● **YOUR TASK**
Your task is to extract every entry that follows word for word while excluding the pictures.

● **LISTED ENTRIES**
· · · · ·

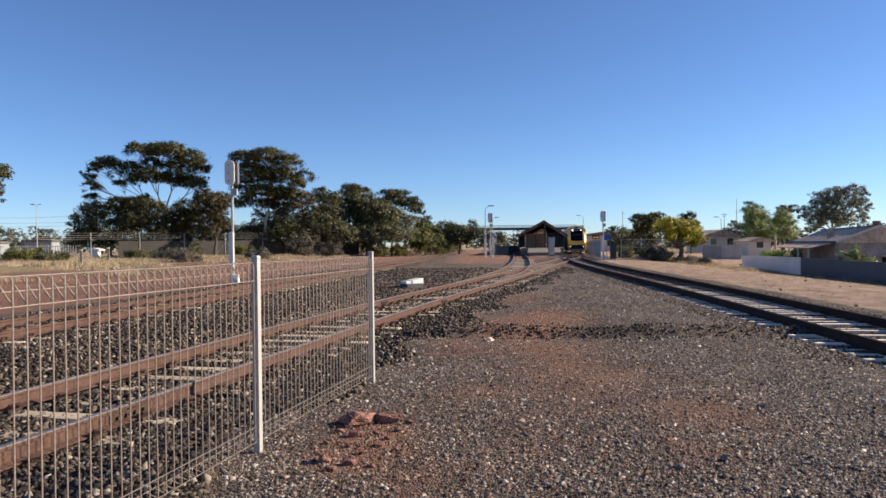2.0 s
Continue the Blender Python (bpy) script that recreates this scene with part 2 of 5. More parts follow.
def box(bm, sx, sy, sz, x=0, y=0, z=0, bevel=0.0, m=None, mat=0):
    """A box of that size, centred in x and y, standing at height z."""
    t = bmesh.new()
    bmesh.ops.create_cube(t, size=1, matrix=Matrix.LocRotScale((x, y, z + sz / 2), None, (sx, sy, sz)))
    if bevel:
        bmesh.ops.bevel(t, geom=t.edges[:], offset=bevel, segments=2, affect="EDGES", profile=0.6)
    return join(bm, t, m, mat)


def join(bm, t, m=None, mat=0):
    if m is not None:
        t.transform(m)
    for f in t.faces:
        f.material_index = mat
    me = bpy.data.meshes.new("tmp")
    t.to_mesh(me)
    t.free()
    bm.from_mesh(me)
    bpy.data.meshes.remove(me)
    return bm


def tube(bm, pts, radii, sides=8, mat=0, caps=True):
    """A tube through points, with a radius at each."""
    pts = [Vector(p) for p in pts]
    if not isinstance(radii, (list, tuple)):
        radii = [radii] * len(pts)
    rings = []
    for i, p in enumerate(pts):
        d = (pts[min(i + 1, len(pts) - 1)] - pts[max(i - 1, 0)]).normalized()
        a = d.cross(Vector((0, 0, 1)) if abs(d.z) < 0.9 else Vector((1, 0, 0))).normalized()
        b = d.cross(a)
        rings.append([bm.verts.new(p + radii[i] * (math.cos(2 * math.pi * k / sides) * a + math.sin(2 * math.pi * k / sides) * b)) for k in range(sides)])
    for r, s in zip(rings, rings[1:]):
        for k in range(sides):
            f = bm.faces.new((r[k], r[(k + 1) % sides], s[(k + 1) % sides], s[k]))
            f.material_index = mat
    if caps:
        for r in (rings[0], rings[-1]):
            bm.faces.new(r).material_index = mat
    return bm


def done(bm):
    bmesh.ops.recalc_face_normals(bm, faces=bm.faces[:])
    return bm


def mesh_object(name, verts, faces, mats):
    me = bpy.data.meshes.new(name)
    verts, faces = np.asarray(verts, np.float32), np.asarray(faces, np.int32)
    me.vertices.add(len(verts))
    me.vertices.foreach_set("co", verts.ravel())
    me.loops.add(faces.size)
    me.loops.foreach_set("vertex_index", faces.ravel())
    me.polygons.add(len(faces))
    me.polygons.foreach_set("loop_start", np.arange(0, faces.size, faces.shape[1], dtype=np.int32))
    me.update(calc_edges=True)
    me.validate()
    for mat in mats if isinstance(mats, (list, tuple)) else [mats]:
        me.materials.append(mat)
    return new(name, me)


# ---- plan: the centre lines of the tracks, x by y ----


class Line:
    def __init__(self, knots):
        self.y = np.array([k[0] for k in knots], float)
        self.x = np.array([k[1] for k in knots], float)
        self.d = np.gradient(self.x, self.y)

    def at(self, y):
        y = np.asarray(y, float)
        i = np.clip(np.searchsorted(self.y, y) - 1, 0, len(self.y) - 2)
        h = self.y[i + 1] - self.y[i]
        t = np.clip((y - self.y[i]) / h, 0, 1)
        return ((2 * t**3 - 3 * t**2 + 1) * self.x[i] + (t**3 - 2 * t**2 + t) * h * self.d[i] + (3 * t**2 - 2 * t**3) * self.x[i + 1] + (t**3 - t**2) * h * self.d[i + 1])

    def stations(self, y0, y1, step):
        """Places at even steps along the line: x, y, and the turn of the line from +y."""
        yy = np.arange(y0, y1, 0.05)
        xx = self.at(yy)
        s = np.concatenate([[0], np.cumsum(np.hypot(np.diff(xx), np.diff(yy)))])
        want = np.arange(0, s[-1], step)
        ys = np.interp(want, s, yy)
        xs = self.at(ys)
        turn = np.arctan2(self.at(ys + 0.1) - self.at(ys - 0.1), 0.2)
        return list(zip(xs.tolist(), ys.tolist(), turn.tolist()))


MAIN = Line(((-40, -13.6), (0, -5.15), (8, -3.36), (15, -1.74), (22, 0.05), (28, 1.81), (44.6, 6.16), (65.7, 11.66), (78.5, 14.9), (92, 17.95), (112, 21.4), (140, 25.2), (220, 34)))
BRANCH = Line(((22, 0.05), (28, 1.62), (38, 3.72), (48, 5.3), (66, 7.5), (90, 10.1), (130, 14.0), (220, 23)))
SIDING = Line(((-40, 2.0), (0, 5.78), (10, 6.84), (17, 7.58), (26, 8.42), (40, 9.62), (54, 11.05), (67, 12.85), (80, 15.28)))
LOOP = Line(((-40, -14.6), (0, -9.95), (15, -8.22), (22, -7.4), (43, -5.3), (66, -3.1), (90, -1.3), (160, 3.5), (320, 12)))
GAUGE = 1.505


def smooth(a, b, v):
    t = np.clip((np.asarray(v, float) - a) / (b - a), 0, 1)
    return t * t * (3 - 2 * t)


def bed(x, y):
    """How much a place lies in a track's bed, 0 to 1."""
    w = 0
    for line, y0, y1 in ((MAIN, -45, 220), (BRANCH, 24, 220), (SIDING, -45, 80), (LOOP, -45, 320)):
        d = np.abs(x - line.at(y))
        w = np.maximum(w, (1 - smooth(1.35, 2.1, d)) * (y > y0) * (y < y1))
    return w


def wobble(x, y, s, seed=0.0):
    """A smooth, uneven field in about -1 to 1."""
    return (np.sin(x * s + 1.3 * np.sin(y * s * 0.7 + seed)) + np.sin(y * s * 1.13 + 1.7 * np.sin(x * s * 0.61 + 2 * seed)) + np.sin((x + y) * s * 0.53 + seed)) / 3


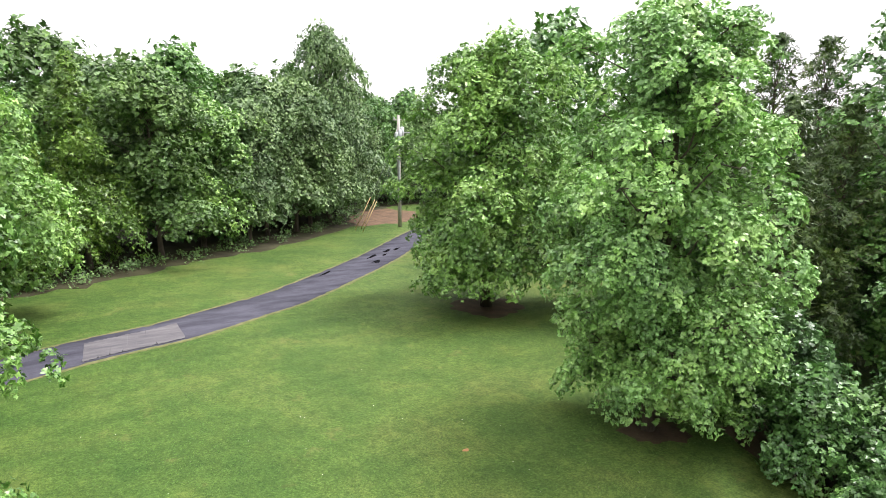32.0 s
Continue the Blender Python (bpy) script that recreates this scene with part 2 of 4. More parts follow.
LEAF_SAPLING = leaf_material("hornbeam_leaf", (0.050, 0.110, 0.027), (0.140, 0.261, 0.061), (0.245, 0.400, 0.116), young=(0.320, 0.462, 0.128), young_amount=0.15, patch=1.0)
LEAF_LIME = leaf_material("lime_leaf", (0.207, 0.336, 0.029), (0.322, 0.480, 0.049), (0.414, 0.576, 0.087), young=(0.483, 0.624, 0.097), patch=2)


# ---- building helpers ----
def mesh_of(name, verts, faces, material=None, smooth=False):
    me = bpy.data.meshes.new(name)
    me.from_pydata([tuple(v) for v in verts], [], faces)
    me.update()
    if material:
        me.materials.append(material)
    if smooth:
        me.shade_smooth()
    return me


def mesh_fast(name, verts, counts, material, smooth=False):
    """A mesh from an array of corners, face after face, with no corner shared between islands given in index form."""
    verts, (index, sizes) = np.asarray(verts, np.float32), counts
    me = bpy.data.meshes.new(name)
    me.vertices.add(len(verts))
    me.vertices.foreach_set("co", verts.ravel())
    me.loops.add(len(index))
    me.loops.foreach_set("vertex_index", np.asarray(index, np.int32))
    me.polygons.add(len(sizes))
    starts = np.r_[0, np.cumsum(sizes)[:-1]]
    me.polygons.foreach_set("loop_start", starts.astype(np.int32))
    me.polygons.foreach_set("loop_total", np.asarray(sizes, np.int32))
    me.update(calc_edges=True)
    me.materials.append(material)
    if smooth:
        me.shade_smooth()
    return me


def thing(name, m, label, category, group="", kind=""):
    ob = new(name)
    ob.matrix_basis = m
    ob.empty_display_size = 0.2
    return tagged(ob, label, category, group, kind)


def part(name, data, material, parent, label="", m=None):
    """One mesh (or bmesh) as a part of a thing or of a part, in the parent's own coordinates."""
    if isinstance(data, bmesh.types.BMesh):
        me = bpy.data.meshes.new(name)
        data.to_mesh(me)
        data.free()
    else:
        me = data
    if material and not me.materials:
        me.materials.append(material)
    ob = new(name, me)
    ob.parent = parent
    if m is not None:
        ob.matrix_basis = m
    return tagged(ob, label)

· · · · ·

● **RESULT**
2.0 s
Continue the Blender Python (bpy) script that recreates this scene with part 2 of 5. More parts follow.
def box(bm, sx, sy, sz, x=0, y=0, z=0, bevel=0.0, m=None, mat=0):
    """A box of that size, centred in x and y, standing at height z."""
    t = bmesh.new()
    bmesh.ops.create_cube(t, size=1, matrix=Matrix.LocRotScale((x, y, z + sz / 2), None, (sx, sy, sz)))
    if bevel:
        bmesh.ops.bevel(t, geom=t.edges[:], offset=bevel, segments=2, affect="EDGES", profile=0.6)
    return join(bm, t, m, mat)


def join(bm, t, m=None, mat=0):
    if m is not None:
        t.transform(m)
    for f in t.faces:
        f.material_index = mat
    me = bpy.data.meshes.new("tmp")
    t.to_mesh(me)
    t.free()
    bm.from_mesh(me)
    bpy.data.meshes.remove(me)
    return bm


def tube(bm, pts, radii, sides=8, mat=0, caps=True):
    """A tube through points, with a radius at each."""
    pts = [Vector(p) for p in pts]
    if not isinstance(radii, (list, tuple)):
        radii = [radii] * len(pts)
    rings = []
    for i, p in enumerate(pts):
        d = (pts[min(i + 1, len(pts) - 1)] - pts[max(i - 1, 0)]).normalized()
        a = d.cross(Vector((0, 0, 1)) if abs(d.z) < 0.9 else Vector((1, 0, 0))).normalized()
        b = d.cross(a)
        rings.append([bm.verts.new(p + radii[i] * (math.cos(2 * math.pi * k / sides) * a + math.sin(2 * math.pi * k / sides) * b)) for k in range(sides)])
    for r, s in zip(rings, rings[1:]):
        for k in range(sides):
            f = bm.faces.new((r[k], r[(k + 1) % sides], s[(k + 1) % sides], s[k]))
            f.material_index = mat
    if caps:
        for r in (rings[0], rings[-1]):
            bm.faces.new(r).material_index = mat
    return bm


def done(bm):
    bmesh.ops.recalc_face_normals(bm, faces=bm.faces[:])
    return bm


def mesh_object(name, verts, faces, mats):
    me = bpy.data.meshes.new(name)
    verts, faces = np.asarray(verts, np.float32), np.asarray(faces, np.int32)
    me.vertices.add(len(verts))
    me.vertices.foreach_set("co", verts.ravel())
    me.loops.add(faces.size)
    me.loops.foreach_set("vertex_index", faces.ravel())
    me.polygons.add(len(faces))
    me.polygons.foreach_set("loop_start", np.arange(0, faces.size, faces.shape[1], dtype=np.int32))
    me.update(calc_edges=True)
    me.validate()
    for mat in mats if isinstance(mats, (list, tuple)) else [mats]:
        me.materials.append(mat)
    return new(name, me)


# ---- plan: the centre lines of the tracks, x by y ----


class Line:
    def __init__(self, knots):
        self.y = np.array([k[0] for k in knots], float)
        self.x = np.array([k[1] for k in knots], float)
        self.d = np.gradient(self.x, self.y)

    def at(self, y):
        y = np.asarray(y, float)
        i = np.clip(np.searchsorted(self.y, y) - 1, 0, len(self.y) - 2)
        h = self.y[i + 1] - self.y[i]
        t = np.clip((y - self.y[i]) / h, 0, 1)
        return ((2 * t**3 - 3 * t**2 + 1) * self.x[i] + (t**3 - 2 * t**2 + t) * h * self.d[i] + (3 * t**2 - 2 * t**3) * self.x[i + 1] + (t**3 - t**2) * h * self.d[i + 1])

    def stations(self, y0, y1, step):
        """Places at even steps along the line: x, y, and the turn of the line from +y."""
        yy = np.arange(y0, y1, 0.05)
        xx = self.at(yy)
        s = np.concatenate([[0], np.cumsum(np.hypot(np.diff(xx), np.diff(yy)))])
        want = np.arange(0, s[-1], step)
        ys = np.interp(want, s, yy)
        xs = self.at(ys)
        turn = np.arctan2(self.at(ys + 0.1) - self.at(ys - 0.1), 0.2)
        return list(zip(xs.tolist(), ys.tolist(), turn.tolist()))


MAIN = Line(((-40, -13.6), (0, -5.15), (8, -3.36), (15, -1.74), (22, 0.05), (28, 1.81), (44.6, 6.16), (65.7, 11.66), (78.5, 14.9), (92, 17.95), (112, 21.4), (140, 25.2), (220, 34)))
BRANCH = Line(((22, 0.05), (28, 1.62), (38, 3.72), (48, 5.3), (66, 7.5), (90, 10.1), (130, 14.0), (220, 23)))
SIDING = Line(((-40, 2.0), (0, 5.78), (10, 6.84), (17, 7.58), (26, 8.42), (40, 9.62), (54, 11.05), (67, 12.85), (80, 15.28)))
LOOP = Line(((-40, -14.6), (0, -9.95), (15, -8.22), (22, -7.4), (43, -5.3), (66, -3.1), (90, -1.3), (160, 3.5), (320, 12)))
GAUGE = 1.505


def smooth(a, b, v):
    t = np.clip((np.asarray(v, float) - a) / (b - a), 0, 1)
    return t * t * (3 - 2 * t)


def bed(x, y):
    """How much a place lies in a track's bed, 0 to 1."""
    w = 0
    for line, y0, y1 in ((MAIN, -45, 220), (BRANCH, 24, 220), (SIDING, -45, 80), (LOOP, -45, 320)):
        d = np.abs(x - line.at(y))
        w = np.maximum(w, (1 - smooth(1.35, 2.1, d)) * (y > y0) * (y < y1))
    return w


def wobble(x, y, s, seed=0.0):
    """A smooth, uneven field in about -1 to 1."""
    return (np.sin(x * s + 1.3 * np.sin(y * s * 0.7 + seed)) + np.sin(y * s * 1.13 + 1.7 * np.sin(x * s * 0.61 + 2 * seed)) + np.sin((x + y) * s * 0.53 + seed)) / 3


32.0 s
Continue the Blender Python (bpy) script that recreates this scene with part 2 of 4. More parts follow.
LEAF_SAPLING = leaf_material("hornbeam_leaf", (0.050, 0.110, 0.027), (0.140, 0.261, 0.061), (0.245, 0.400, 0.116), young=(0.320, 0.462, 0.128), young_amount=0.15, patch=1.0)
LEAF_LIME = leaf_material("lime_leaf", (0.207, 0.336, 0.029), (0.322, 0.480, 0.049), (0.414, 0.576, 0.087), young=(0.483, 0.624, 0.097), patch=2)


# ---- building helpers ----
def mesh_of(name, verts, faces, material=None, smooth=False):
    me = bpy.data.meshes.new(name)
    me.from_pydata([tuple(v) for v in verts], [], faces)
    me.update()
    if material:
        me.materials.append(material)
    if smooth:
        me.shade_smooth()
    return me


def mesh_fast(name, verts, counts, material, smooth=False):
    """A mesh from an array of corners, face after face, with no corner shared between islands given in index form."""
    verts, (index, sizes) = np.asarray(verts, np.float32), counts
    me = bpy.data.meshes.new(name)
    me.vertices.add(len(verts))
    me.vertices.foreach_set("co", verts.ravel())
    me.loops.add(len(index))
    me.loops.foreach_set("vertex_index", np.asarray(index, np.int32))
    me.polygons.add(len(sizes))
    starts = np.r_[0, np.cumsum(sizes)[:-1]]
    me.polygons.foreach_set("loop_start", starts.astype(np.int32))
    me.polygons.foreach_set("loop_total", np.asarray(sizes, np.int32))
    me.update(calc_edges=True)
    me.materials.append(material)
    if smooth:
        me.shade_smooth()
    return me


def thing(name, m, label, category, group="", kind=""):
    ob = new(name)
    ob.matrix_basis = m
    ob.empty_display_size = 0.2
    return tagged(ob, label, category, group, kind)


def part(name, data, material, parent, label="", m=None):
    """One mesh (or bmesh) as a part of a thing or of a part, in the parent's own coordinates."""
    if isinstance(data, bmesh.types.BMesh):
        me = bpy.data.meshes.new(name)
        data.to_mesh(me)
        data.free()
    else:
        me = data
    if material and not me.materials:
        me.materials.append(material)
    ob = new(name, me)
    ob.parent = parent
    if m is not None:
        ob.matrix_basis = m
    return tagged(ob, label)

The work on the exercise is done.